Assembly-Line 'Justice'

It's bad enough for a litigant to have to wait about 16 months to argue an appeal in Orange County, but what's worse is the prospect that, when the case finally gets there, justice may never really be done.

That possibility was raised last week in the first "state of the court" report issued by Justice John K. Trotter, presiding judge of the state Court of Appeal division in Santa Ana.

The state court division, which began operations two years ago this month, had a backlog of cases the day its doors opened. Counting new appeals filed and cases sent from other divisions, by the second month of its existence the new division's backlog was up to 353 cases. Then it received 954 more cases in its first year.

In 1984 the division handled 910 decisions, with each of the division's four justices carrying about a 12% higher caseload than the state average. The backlog this year is expected to grow by as many as 200 more cases, putting additional pressure on the justices to rush decisions because once a case is submitted after oral arguments the court has 90 days to hand down a ruling.

Finally, unlike any other division in the state's six appellate court districts that get mostly criminal cases, about 70% of the cases on appeal in Santa Ana are the more complex and time-consuming civil actions.

All this prompted Trotter to note in his report that "at the trial level, justice delayed may be justice denied; but at the appellate level, lack of in-depth consideration of the issues presented is an absence of justice."
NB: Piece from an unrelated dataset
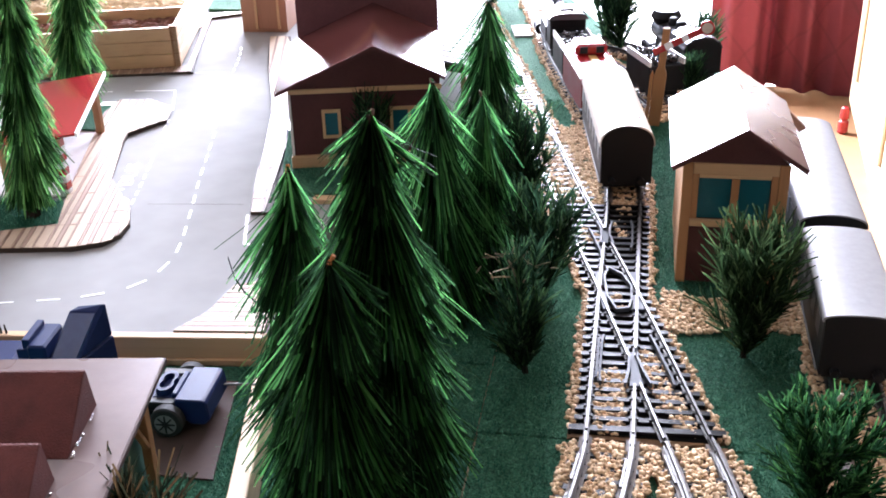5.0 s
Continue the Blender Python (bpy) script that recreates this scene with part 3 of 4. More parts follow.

That's a critical distinction that state legislators must not ignore. Appellate courts are supposed to correct mistakes, not make them. And they exist to ensure justice, and to make certain that lower courts have upheld legal procedures and the law. That is difficult to do properly in an assembly-line judicial system.

The Santa Ana appellate division thus far seems to have maintained quality while dealing with the quantity. Only 10 of the 910 decisions handed down in 1984 have been appealed to the California Supreme Court. The justices, however, should not be left buried under a backlog that could well lead to "the absence of justice" that Trotter warns against.
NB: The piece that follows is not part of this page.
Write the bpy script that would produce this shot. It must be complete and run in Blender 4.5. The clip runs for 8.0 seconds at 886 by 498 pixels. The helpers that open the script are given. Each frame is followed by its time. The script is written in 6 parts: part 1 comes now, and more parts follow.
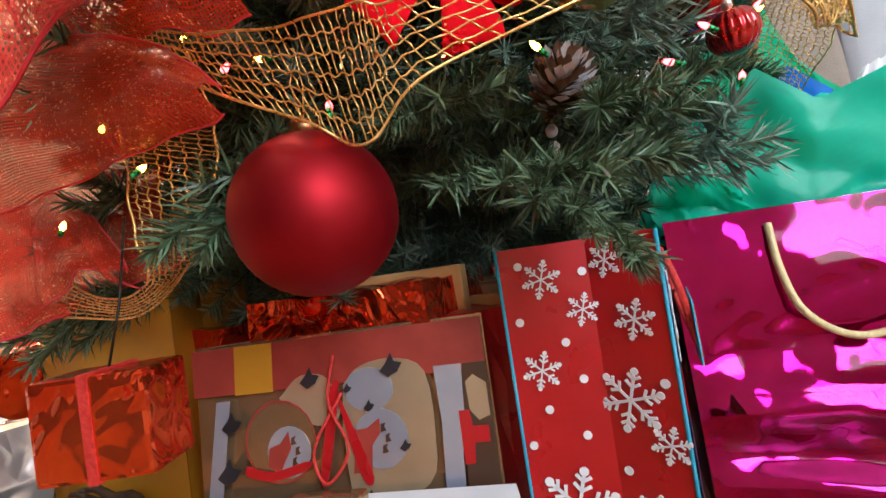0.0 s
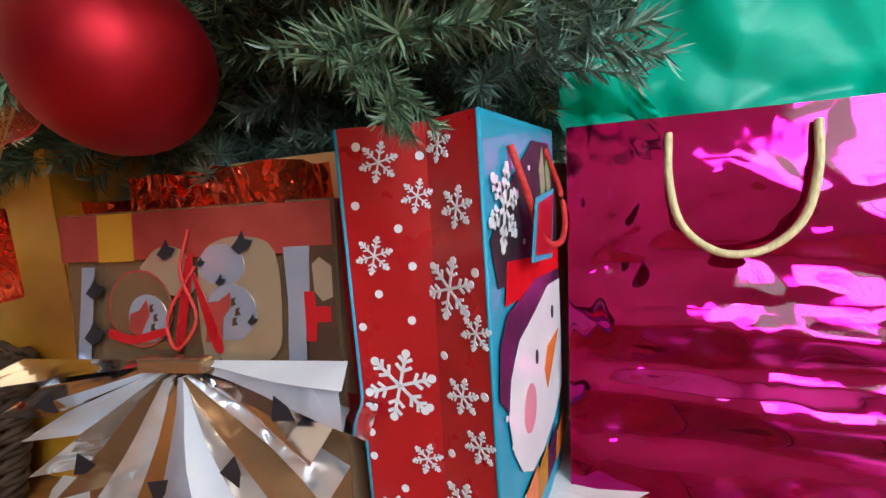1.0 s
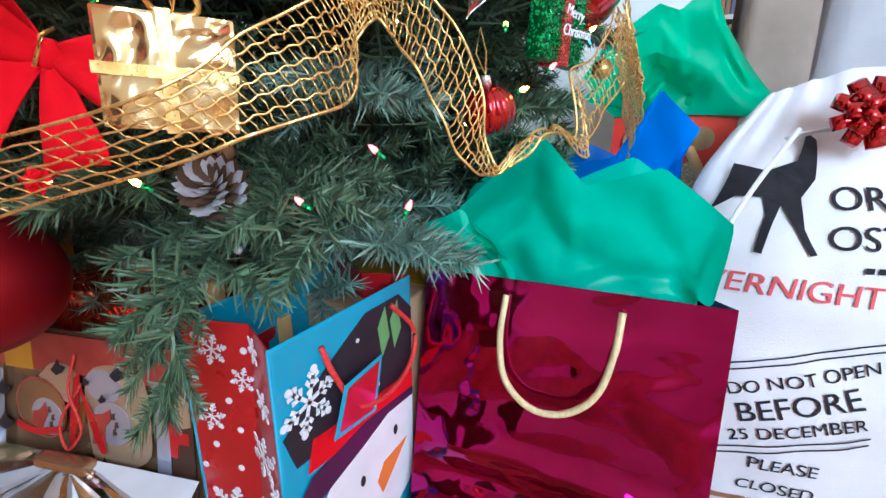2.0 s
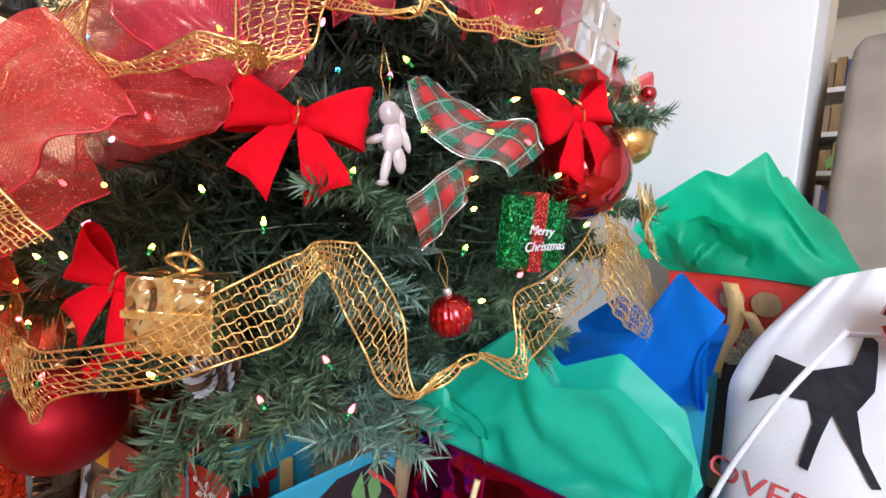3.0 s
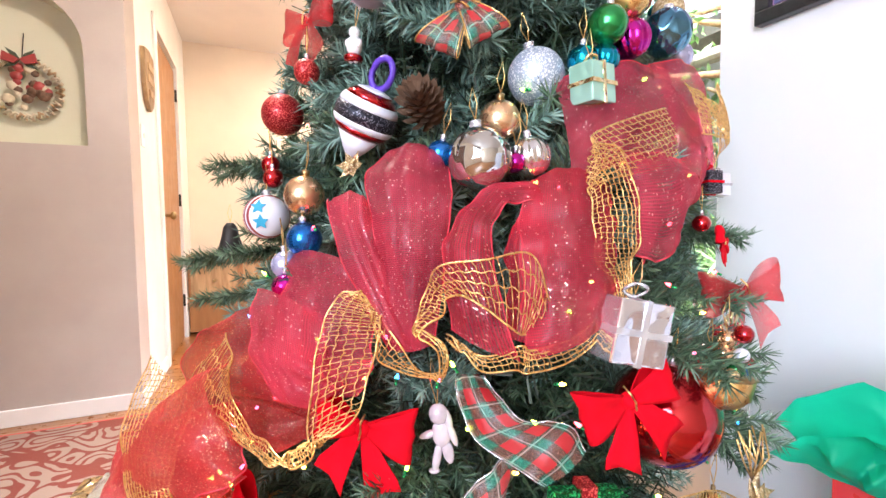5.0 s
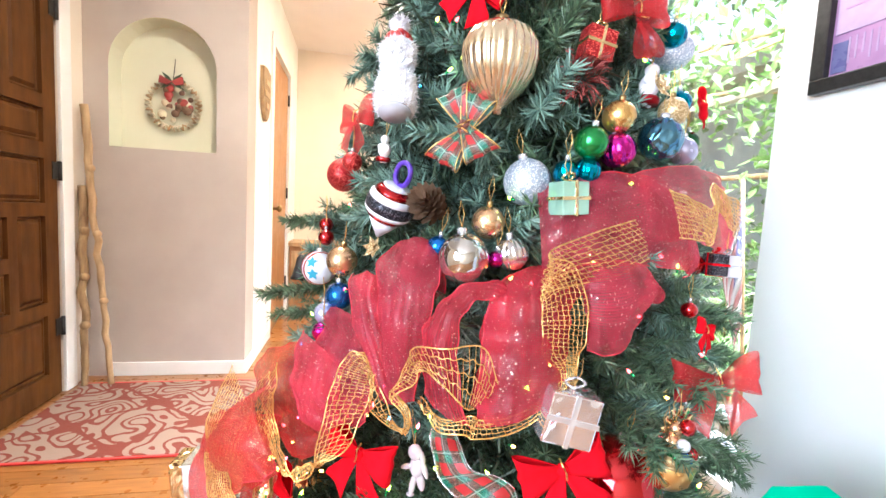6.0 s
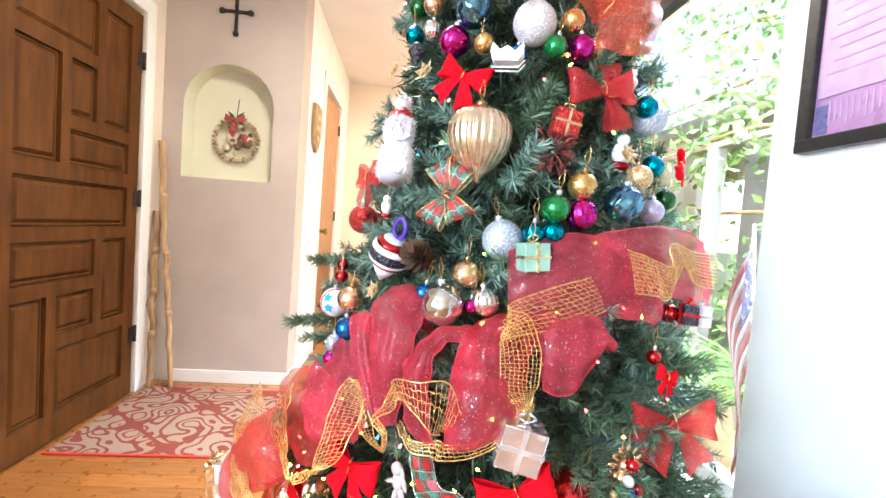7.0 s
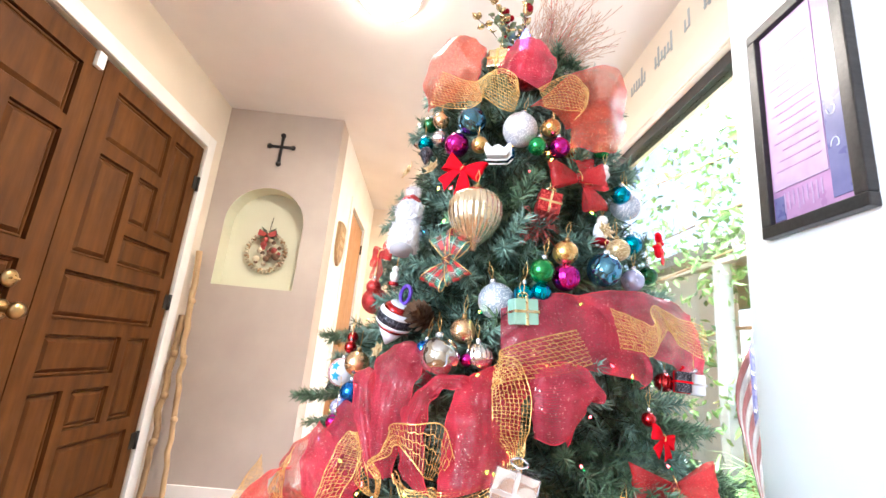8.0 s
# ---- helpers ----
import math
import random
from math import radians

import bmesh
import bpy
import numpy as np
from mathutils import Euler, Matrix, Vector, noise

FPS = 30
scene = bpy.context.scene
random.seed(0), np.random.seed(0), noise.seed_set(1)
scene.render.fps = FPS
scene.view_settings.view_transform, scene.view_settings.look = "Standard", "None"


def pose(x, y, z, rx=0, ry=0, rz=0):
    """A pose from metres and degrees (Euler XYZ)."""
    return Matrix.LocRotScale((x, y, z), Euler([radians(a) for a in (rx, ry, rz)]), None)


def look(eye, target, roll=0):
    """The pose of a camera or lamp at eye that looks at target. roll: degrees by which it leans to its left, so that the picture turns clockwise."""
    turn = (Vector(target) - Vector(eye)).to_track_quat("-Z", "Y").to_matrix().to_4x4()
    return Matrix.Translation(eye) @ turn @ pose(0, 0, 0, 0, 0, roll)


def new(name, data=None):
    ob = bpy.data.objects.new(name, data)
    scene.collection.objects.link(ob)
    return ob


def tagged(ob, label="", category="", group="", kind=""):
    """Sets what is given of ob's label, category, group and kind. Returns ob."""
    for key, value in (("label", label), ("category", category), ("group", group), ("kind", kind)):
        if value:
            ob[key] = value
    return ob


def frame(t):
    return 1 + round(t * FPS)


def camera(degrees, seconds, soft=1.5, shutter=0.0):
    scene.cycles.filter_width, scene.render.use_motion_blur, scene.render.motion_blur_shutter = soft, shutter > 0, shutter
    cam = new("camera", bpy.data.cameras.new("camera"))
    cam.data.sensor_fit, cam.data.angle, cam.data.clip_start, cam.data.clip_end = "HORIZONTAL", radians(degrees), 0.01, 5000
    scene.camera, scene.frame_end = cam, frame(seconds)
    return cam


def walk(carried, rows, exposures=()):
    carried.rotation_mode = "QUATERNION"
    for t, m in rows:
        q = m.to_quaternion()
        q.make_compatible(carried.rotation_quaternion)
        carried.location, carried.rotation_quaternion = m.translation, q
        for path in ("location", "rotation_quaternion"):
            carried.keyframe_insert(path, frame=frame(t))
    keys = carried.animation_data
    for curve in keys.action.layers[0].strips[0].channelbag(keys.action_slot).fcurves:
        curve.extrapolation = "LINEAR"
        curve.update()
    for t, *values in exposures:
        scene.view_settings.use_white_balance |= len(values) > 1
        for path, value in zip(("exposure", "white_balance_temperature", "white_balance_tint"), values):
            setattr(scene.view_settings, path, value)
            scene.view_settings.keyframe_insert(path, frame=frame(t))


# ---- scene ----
cam = camera(91.2, 8.0)
PATH = [
    (0, (0.003, 0.232, 0.335), (1.808, 1.093, 0.385), -8.6),
    (0.5, (0.03, 0.191, 0.297), (1.798, 1.123, 0.22), -7.2),
    (1, (0.062, 0.134, 0.294), (1.816, 1.047, -0.004), -4.1),
    (1.5, (0.089, 0.074, 0.353), (1.818, 0.946, -0.145), -1.8),
    (2, (0.123, -0.002, 0.486), (1.811, 0.913, -0.075), 0.7),
    (2.2, (0.135, -0.033, 0.518), (1.786, 0.967, -0.006), 1.7),
    (3.3, (0.188, -0.128, 0.623), (1.51, 1.367, 0.493), 2.8),
    (3.5, (0.191, -0.124, 0.643), (1.444, 1.432, 0.539), 3.1),
    (4, (0.216, -0.117, 0.714), (1.29, 1.569, 0.676), 2.9),
    (4.5, (0.229, -0.124, 0.796), (1.157, 1.647, 0.759), 1.1),
    (5, (0.256, -0.209, 0.862), (1.052, 1.623, 0.751), -0.6),
    (5.2, (0.274, -0.253, 0.89), (0.995, 1.609, 0.775), 0.5),
    (6.3, (0.359, -0.382, 1.011), (0.673, 1.585, 0.826), 3.3),
    (6.5, (0.38, -0.409, 1.022), (0.651, 1.565, 0.842), 3.5),
    (7, (0.407, -0.466, 1.048), (0.588, 1.523, 0.946), 4.2),
    (7.5, (0.423, -0.48, 1.001), (0.533, 1.512, 1.141), 4.4),
    (8, (0.44, -0.547, 0.933), (0.492, 1.396, 1.404), 5.4),
]
walk(cam, [(t, look(eye, target, roll)) for t, eye, target, roll in PATH], [(0.0, 0.62, 6400, 8), (1.0, 0.6, 6200, 6), (1.5, 0.65, 5700, 6), (2.2, 0.68, 5500, 6), (3.3, 0.58, 6400, 16), (4.0, 0.60, 6350, 17), (5.0, 0.90, 6050, 19), (6.3, 1.14, 5900, 10), (8.0, 1.12, 5850, 11)])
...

Nobody, including Trotter, argues that an increase in the number of cases should automatically lead to an increase in the number of justices. Trotter, in fact, is chairman of a statewide committee of judges and court personnel who are trying to find and install a computer network that would speed up the routine work of searching through case law and documents, writing opinions and referring to previous decisions--work that the appellate court now does the hard way. Trotter also is experimenting in Santa Ana with a procedure to speed the transfer of records from the lower court and with settlement conferences to resolve pending appeals.

If those attempts don't ease the backlog sufficiently, the Legislature and the governor should give the highest priority to appointing whatever number of justices are needed to properly handle the appellate caseload in Santa Ana. It will be a court of law in name only if the system is geared to meeting deadlines rather than dispensing justice.